» WHAT TO PRODUCE
Repeat the full listing below verbatim and keep the images out.

» RECORDED INFORMATION
-- -- --
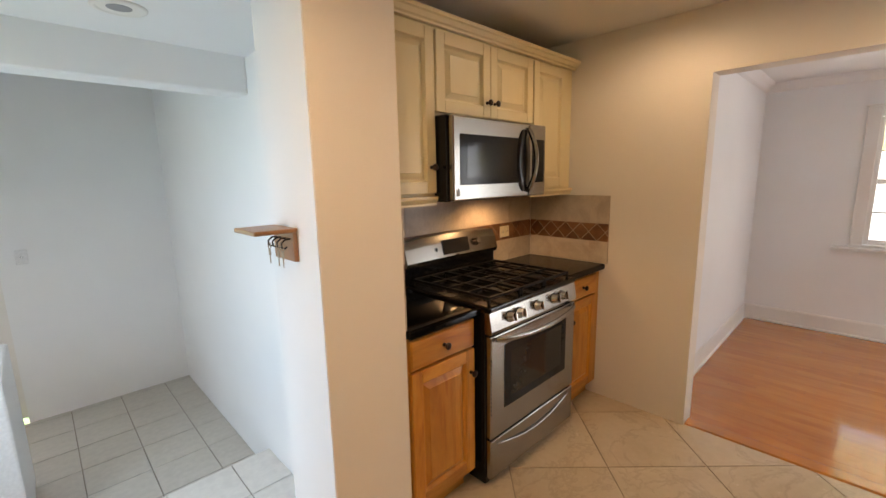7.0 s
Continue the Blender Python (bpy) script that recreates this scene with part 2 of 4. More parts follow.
for m, level in ((M_DARKGLASS, 0.14), (M_SMOKE, 0.25), (M_IRON, 0.12), (M_BLACK, 0.28)):
    bsdf(m).inputs["Specular IOR Level"].default_value = level
M_BRONZE = plain("dark_bronze", (0.045, 0.028, 0.02), 0.34, 0.75)
M_PLASTIC = plain("ivory_plastic", (0.76, 0.69, 0.46), 0.35)
M_WHITE = plain("white_enamel", (0.78, 0.78, 0.78), 0.3)
M_GREY = plain("grey_plastic", (0.28, 0.28, 0.29), 0.45)
M_GLASS = clear("window_glass")
# A faint translucent layer in the panes imitates window glare and outdoor haze.
veil, veiled = nd(M_GLASS, "ShaderNodeBsdfTranslucent", Color=(0.8, 0.88, 0.9, 1)), nd(M_GLASS, "ShaderNodeMixShader", Fac=0.022)
link(M_GLASS, bsdf(M_GLASS).outputs[0], veiled.inputs[1])
link(M_GLASS, veil.outputs[0], veiled.inputs[2])
link(M_GLASS, veiled.outputs[0], M_GLASS.node_tree.nodes["Material Output"].inputs["Surface"])
bsdf(M_GLASS).inputs["IOR"].default_value = 1.16
M_FROST = plain("reeded_cabinet_glass", (0.13, 0.115, 0.09), 0.2, 0, 0.15)
M_BULB = glowing("lit_lamp_lens", (1.0, 0.86, 0.66), 9.0)
M_HOODLENS = glowing("hood_lamp_lens", (1.0, 0.80, 0.55), 2.0)
# Blue-grey base colour stands for sky mirrored in the far house's panes.
M_SKYPANE = plain("painted_sky_pane", (0.17, 0.22, 0.30), 0.06, 0, 0.0)
M_GLARE = plaster("pale_outdoor_glare", (0.42, 0.43, 0.38), (0.52, 0.52, 0.47), 0.9, 0.4)
M_OPAL = plain("opal_lamp_glass", (0.70, 0.72, 0.66), 0.25)
M_YELLOW = plaster("yellow_render", (0.68, 0.63, 0.33), (0.72, 0.67, 0.38), 0.85, 0.4)
M_ROOF = plaster("white_roof_lime", (0.80, 0.80, 0.78), (0.86, 0.86, 0.84), 0.8, 0.4)
M_BLUE = painted("pale_blue_shutter_paint", (0.34, 0.44, 0.62), (0.28, 0.38, 0.55), 0.5)
M_BARK = plain("brown_bark", (0.085, 0.06, 0.04), 0.9, 0, 0.6, 20.0)


def leafy(name, lo, hi, trans=0.25):
    m = mat(name, lo, 0.5)
    g = nd(m, "ShaderNodeNewGeometry")
    c = ramp(m, g.outputs["Random Per Island"], [(0.0, lo), (1.0, hi)])
    link(m, c.outputs[0], bsdf(m).inputs["Base Color"])
    bsdf(m).inputs["Subsurface Weight"].default_value = 0.0
    t = nd(m, "ShaderNodeBsdfTranslucent")
    link(m, c.outputs[0], t.inputs["Color"])
    x = nd(m, "ShaderNodeMixShader")
    x.inputs[0].default_value = trans
    out = m.node_tree.nodes["Material Output"]
    link(m, bsdf(m).outputs[0], x.inputs[1])
    link(m, t.outputs[0], x.inputs[2])
    link(m, x.outputs[0], out.inputs["Surface"])
    return m


M_LEAF = leafy("bright_broad_leaves", (0.075, 0.20, 0.045), (0.33, 0.54, 0.19), 0.5)
# Dark foliage, deepened further with the shadow that lies beneath the shrubs.
M_LEAF_DARK = leafy("dark_leaves_with_shade", (0.035, 0.085, 0.025), (0.12, 0.21, 0.06), 0.3)
M_NEEDLE = leafy("grey_green_needles", (0.06, 0.15, 0.08), (0.25, 0.40, 0.22), 0.4)
M_BLOSSOM = leafy("pink_blossom", (0.62, 0.16, 0.30), (0.88, 0.55, 0.62), 0.3)
M_BLADE = leafy("grass_blades", (0.14, 0.29, 0.07), (0.42, 0.48, 0.22), 0.4)
M_LAWN = stone("lawn_soil", [(0.3, (0.12, 0.27, 0.09)), (0.5, (0.21, 0.36, 0.14)), (0.72, (0.42, 0.44, 0.26))], 0.9, 0.8, 0.0, None, 0.6)
M_SOIL = stone("dark_mulch", [(0.3, (0.03, 0.02, 0.015)), (0.7, (0.07, 0.05, 0.035))], 0.95, 6.0, 0.0, None, 0.8)

# ---- mesh helpers ----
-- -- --
» EXERCISE ANSWER
7.0 s
Continue the Blender Python (bpy) script that recreates this scene with part 2 of 4. More parts follow.
for m, level in ((M_DARKGLASS, 0.14), (M_SMOKE, 0.25), (M_IRON, 0.12), (M_BLACK, 0.28)):
    bsdf(m).inputs["Specular IOR Level"].default_value = level
M_BRONZE = plain("dark_bronze", (0.045, 0.028, 0.02), 0.34, 0.75)
M_PLASTIC = plain("ivory_plastic", (0.76, 0.69, 0.46), 0.35)
M_WHITE = plain("white_enamel", (0.78, 0.78, 0.78), 0.3)
M_GREY = plain("grey_plastic", (0.28, 0.28, 0.29), 0.45)
M_GLASS = clear("window_glass")
# A faint translucent layer in the panes imitates window glare and outdoor haze.
veil, veiled = nd(M_GLASS, "ShaderNodeBsdfTranslucent", Color=(0.8, 0.88, 0.9, 1)), nd(M_GLASS, "ShaderNodeMixShader", Fac=0.022)
link(M_GLASS, bsdf(M_GLASS).outputs[0], veiled.inputs[1])
link(M_GLASS, veil.outputs[0], veiled.inputs[2])
link(M_GLASS, veiled.outputs[0], M_GLASS.node_tree.nodes["Material Output"].inputs["Surface"])
bsdf(M_GLASS).inputs["IOR"].default_value = 1.16
M_FROST = plain("reeded_cabinet_glass", (0.13, 0.115, 0.09), 0.2, 0, 0.15)
M_BULB = glowing("lit_lamp_lens", (1.0, 0.86, 0.66), 9.0)
M_HOODLENS = glowing("hood_lamp_lens", (1.0, 0.80, 0.55), 2.0)
# Blue-grey base colour stands for sky mirrored in the far house's panes.
M_SKYPANE = plain("painted_sky_pane", (0.17, 0.22, 0.30), 0.06, 0, 0.0)
M_GLARE = plaster("pale_outdoor_glare", (0.42, 0.43, 0.38), (0.52, 0.52, 0.47), 0.9, 0.4)
M_OPAL = plain("opal_lamp_glass", (0.70, 0.72, 0.66), 0.25)
M_YELLOW = plaster("yellow_render", (0.68, 0.63, 0.33), (0.72, 0.67, 0.38), 0.85, 0.4)
M_ROOF = plaster("white_roof_lime", (0.80, 0.80, 0.78), (0.86, 0.86, 0.84), 0.8, 0.4)
M_BLUE = painted("pale_blue_shutter_paint", (0.34, 0.44, 0.62), (0.28, 0.38, 0.55), 0.5)
M_BARK = plain("brown_bark", (0.085, 0.06, 0.04), 0.9, 0, 0.6, 20.0)


def leafy(name, lo, hi, trans=0.25):
    m = mat(name, lo, 0.5)
    g = nd(m, "ShaderNodeNewGeometry")
    c = ramp(m, g.outputs["Random Per Island"], [(0.0, lo), (1.0, hi)])
    link(m, c.outputs[0], bsdf(m).inputs["Base Color"])
    bsdf(m).inputs["Subsurface Weight"].default_value = 0.0
    t = nd(m, "ShaderNodeBsdfTranslucent")
    link(m, c.outputs[0], t.inputs["Color"])
    x = nd(m, "ShaderNodeMixShader")
    x.inputs[0].default_value = trans
    out = m.node_tree.nodes["Material Output"]
    link(m, bsdf(m).outputs[0], x.inputs[1])
    link(m, t.outputs[0], x.inputs[2])
    link(m, x.outputs[0], out.inputs["Surface"])
    return m


M_LEAF = leafy("bright_broad_leaves", (0.075, 0.20, 0.045), (0.33, 0.54, 0.19), 0.5)
# Dark foliage, deepened further with the shadow that lies beneath the shrubs.
M_LEAF_DARK = leafy("dark_leaves_with_shade", (0.035, 0.085, 0.025), (0.12, 0.21, 0.06), 0.3)
M_NEEDLE = leafy("grey_green_needles", (0.06, 0.15, 0.08), (0.25, 0.40, 0.22), 0.4)
M_BLOSSOM = leafy("pink_blossom", (0.62, 0.16, 0.30), (0.88, 0.55, 0.62), 0.3)
M_BLADE = leafy("grass_blades", (0.14, 0.29, 0.07), (0.42, 0.48, 0.22), 0.4)
M_LAWN = stone("lawn_soil", [(0.3, (0.12, 0.27, 0.09)), (0.5, (0.21, 0.36, 0.14)), (0.72, (0.42, 0.44, 0.26))], 0.9, 0.8, 0.0, None, 0.6)
M_SOIL = stone("dark_mulch", [(0.3, (0.03, 0.02, 0.015)), (0.7, (0.07, 0.05, 0.035))], 0.95, 6.0, 0.0, None, 0.8)

# ---- mesh helpers ----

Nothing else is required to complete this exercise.